A proposito di Grafîa Ofiçiâ...
Nel Gazzettino del gennaio 2011 in questa stessa rubrica,
ho letto del problema della o e della u e sono andato a vedere quanto
scritto nel marzo 2009, ma non ho capito bene quale sia il problema.
Potrebbe illustrarmelo?
Alfonso Ferrari – email
In effetti, una spiegazione precisa del “problema della o e
della u”, come lo chiamò Vito Elio Petrucci, non l’ho ancora fornita. Si
tratta del fatto che in genovese esistono tre suoni vocalici, precisamente
il suono della “o italiana aperta”, della “u italiana” e della “u francese
o lombarda” (per limitarci a quelli principali tralasciando varianti locali)
e due sole lettere, la “o” e la “u”, per rappresentarli. Se, come ha fatto
Casaccia, si lascia alla libera inventiva di chi scrive o, peggio, di chi
legge, decidere quale suono corrisponda di volta in volta alla “o” o alla
“u” la grafia diventa incoerente e non adatta a rappresentare correttamente
i suoni del genovese. Se, invece, si vuol essere precisi allora vi sono
essenzialmente tre possibilità per risolvere il problema. La prima, forse
la più semplice, è quella di introdurre un simbolo nuovo per il suono della
“u francese”: la “y”, cioè la “upsilon” dei greci che pare avesse proprio
quel suono. Oppure rifarsi alla grafia italiana: “o” per il suono “o”

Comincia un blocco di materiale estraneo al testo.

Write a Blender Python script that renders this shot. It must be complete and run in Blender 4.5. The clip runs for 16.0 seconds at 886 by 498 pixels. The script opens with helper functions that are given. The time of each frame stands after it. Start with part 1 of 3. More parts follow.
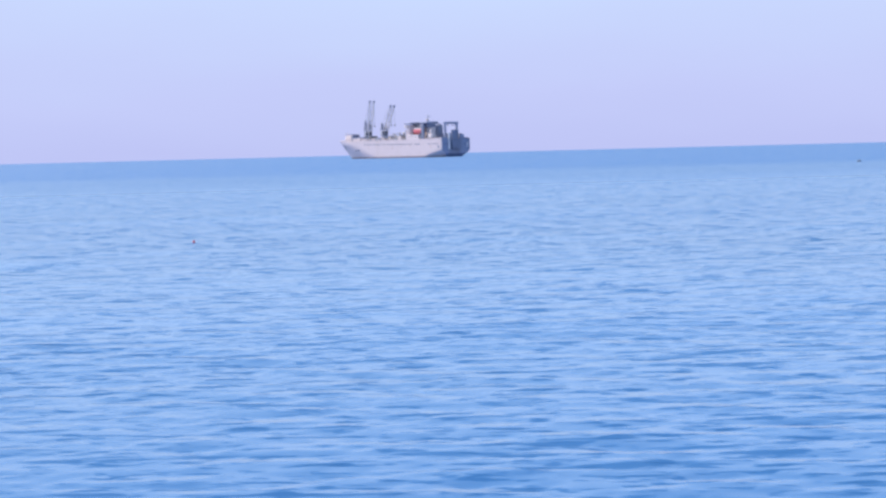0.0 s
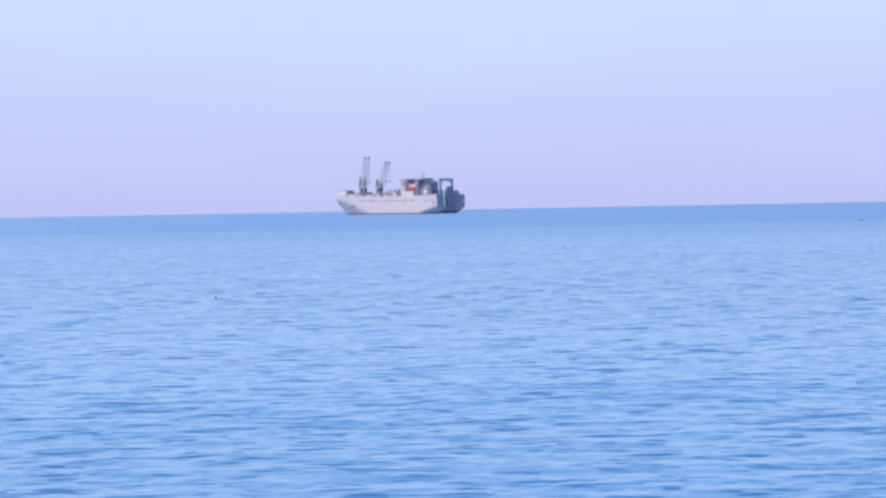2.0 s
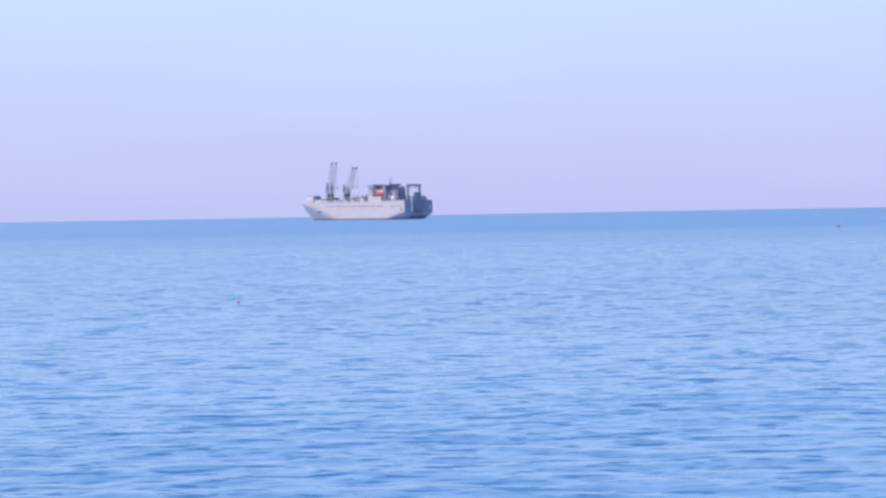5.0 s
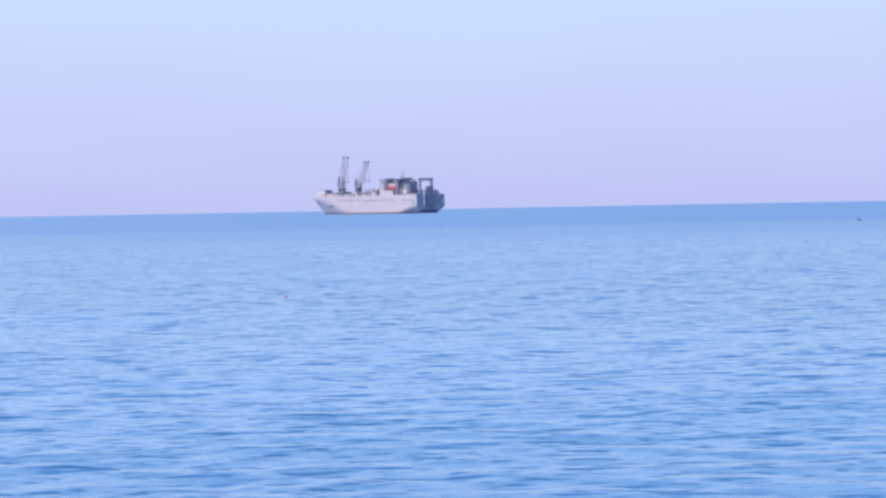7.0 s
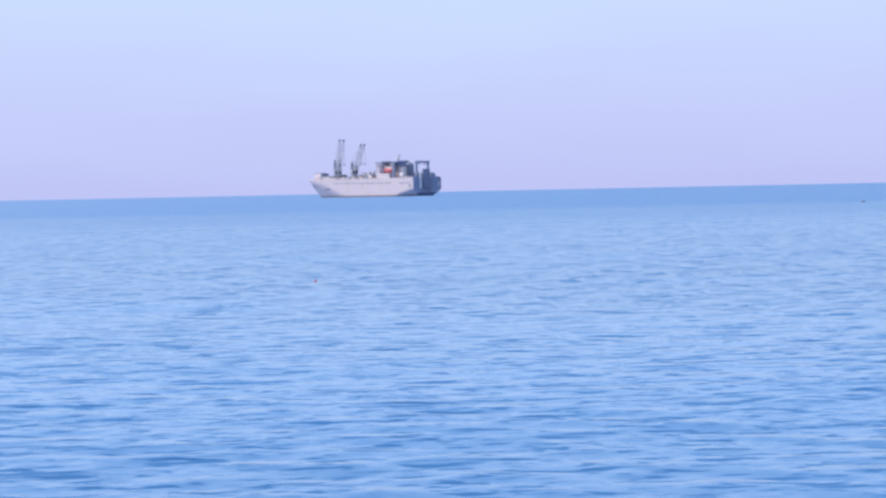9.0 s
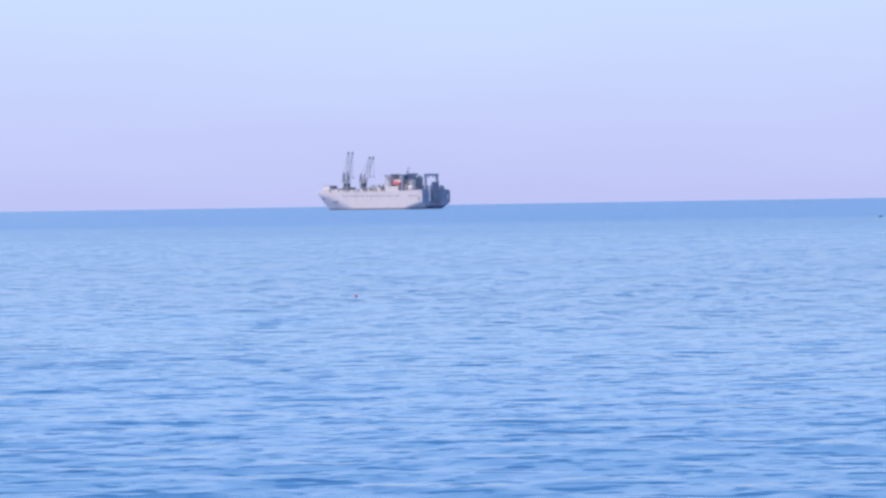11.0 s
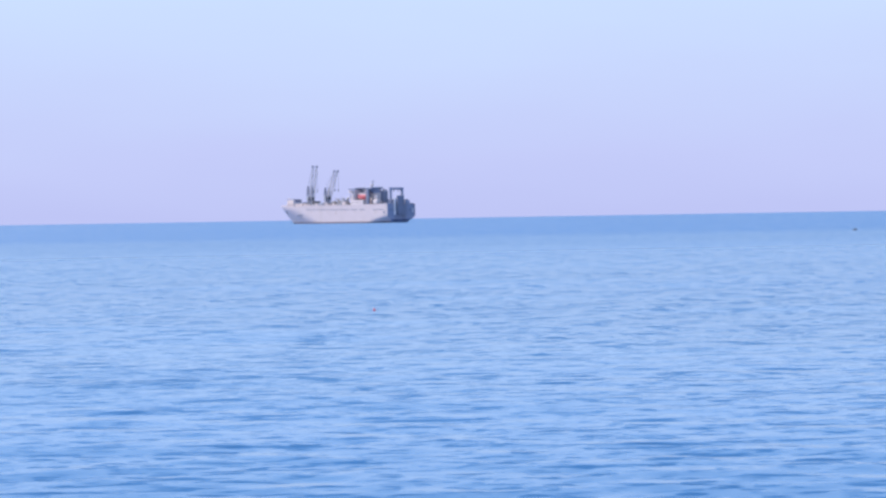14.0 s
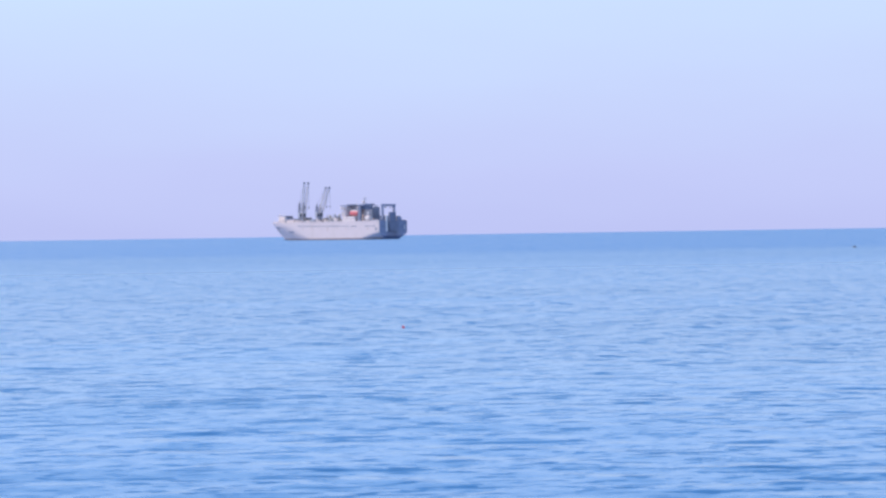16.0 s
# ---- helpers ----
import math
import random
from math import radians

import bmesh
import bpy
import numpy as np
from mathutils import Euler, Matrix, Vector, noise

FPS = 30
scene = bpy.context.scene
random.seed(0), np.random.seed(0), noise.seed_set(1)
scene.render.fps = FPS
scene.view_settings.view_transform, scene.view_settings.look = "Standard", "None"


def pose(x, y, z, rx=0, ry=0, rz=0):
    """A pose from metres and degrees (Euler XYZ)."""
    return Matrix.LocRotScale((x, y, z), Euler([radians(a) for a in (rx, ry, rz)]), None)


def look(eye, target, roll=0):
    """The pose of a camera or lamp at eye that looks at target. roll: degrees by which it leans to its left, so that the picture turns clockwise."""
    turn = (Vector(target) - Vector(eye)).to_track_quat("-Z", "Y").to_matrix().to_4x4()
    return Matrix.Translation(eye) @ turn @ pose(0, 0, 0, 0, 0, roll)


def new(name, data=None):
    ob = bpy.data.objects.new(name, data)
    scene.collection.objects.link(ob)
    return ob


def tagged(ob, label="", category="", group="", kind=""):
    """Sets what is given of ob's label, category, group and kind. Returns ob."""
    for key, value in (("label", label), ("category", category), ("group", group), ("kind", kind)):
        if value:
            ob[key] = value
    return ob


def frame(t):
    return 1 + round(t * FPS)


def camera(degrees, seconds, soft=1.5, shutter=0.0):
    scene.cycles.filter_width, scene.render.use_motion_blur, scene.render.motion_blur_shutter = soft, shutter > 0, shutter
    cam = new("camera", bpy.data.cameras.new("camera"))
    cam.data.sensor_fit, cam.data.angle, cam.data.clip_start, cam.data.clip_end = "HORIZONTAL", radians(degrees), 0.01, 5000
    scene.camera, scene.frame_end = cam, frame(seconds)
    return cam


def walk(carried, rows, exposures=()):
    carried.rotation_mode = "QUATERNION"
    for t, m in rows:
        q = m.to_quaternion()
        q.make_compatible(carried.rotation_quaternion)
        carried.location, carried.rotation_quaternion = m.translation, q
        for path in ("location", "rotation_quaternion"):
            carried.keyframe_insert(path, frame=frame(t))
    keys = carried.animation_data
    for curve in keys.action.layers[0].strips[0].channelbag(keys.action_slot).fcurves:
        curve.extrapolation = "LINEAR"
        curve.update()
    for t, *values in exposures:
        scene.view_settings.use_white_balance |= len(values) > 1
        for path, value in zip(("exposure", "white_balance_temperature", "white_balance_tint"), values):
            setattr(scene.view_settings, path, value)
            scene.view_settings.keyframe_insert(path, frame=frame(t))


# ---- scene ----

(accentata: ò, ô) e “u” per il suono “u” (accentata ù, û). Il suono della
“u francese” si rappresenta usando sempre l’accento: ú per la durata breve
e ü per quella lunga. Infine il terzo modo è quello di privilegiare la
tradizione plurisecolare genovese: il suono della “u italiana” si indica
con la “o”. Risulta naturale allora indicare il suono della “u francese”
con la u; pertanto il suono della “o” si rappresenta usando sempre l’accento:
ò per il breve, ö per il lungo. La grafîa ofiçiâ, volendo privilegiare la
tradizione, ha scelto l’ultima possibilità.